López Portillo prosigue su relato así: "La serenidad era mi sentimiento dominante. Me empecé a asombrar de no asombrarme. Más aún, me asombré de que, en aquellos momentos, me dieran ganas de bostezar y tuviera yo que hacer un esfuerzo para que no fuera ostensible. No sé si se trataba de una defensa psicológica, el caso es que tuve que contener el bostezo y pensar que lo estaba conteniendo". Dionisio se burlaba de Apolo.

La noche antes de su muerte Julio César cenó con Marcus Lepidus. Según la ingente encuesta de Max Gallo (Cesar Imperatur) sólo le dijo que, al día siguiente, se ocuparía, en el Senado, de cosas políticas y que le preocupaba una expedición contra los Parthus. Rutina.

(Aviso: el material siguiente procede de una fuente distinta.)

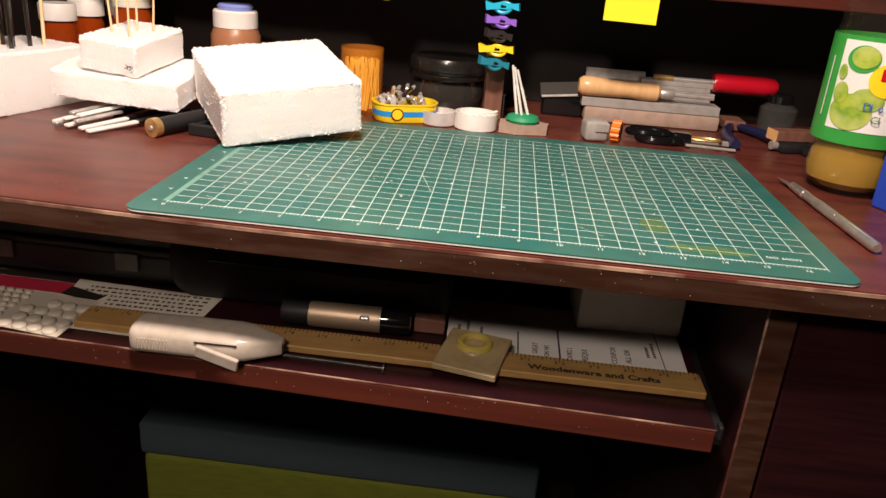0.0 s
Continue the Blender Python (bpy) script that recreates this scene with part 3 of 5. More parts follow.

Recuerdo dos conversaciones con José López Portillo. La primera para hablar del petróleo "como la riqueza de México". Lo rechacé. Argüí, como otras veces: "No hay otra riqueza, en un pueblo, que el capital humano. No entiendo que un hombre tan inteligente como usted no lo asume". Quedé en verle el último día de su gobierno. No había nadie, nadie, en Los Pinos. Cajas cerrándose, oficiales silenciosos. El jardín dormía. Nos sentamos. "¿Qué piensa hacer?". "Me sugieren que sea embajador en Italia". Estallé: "¿Por qué? ¿Por qué una cosa así?". "¿Qué harías tú?". "Usted quiere escribir y pintar". "Compré una casa entre Siena, Pisa y Florencia, el triángulo de la civilización". Me miró asombrado: "Sabes que eso me dijo mi padre". Aún tengo en la memoria aquella melancolía. Quiso; no pudo.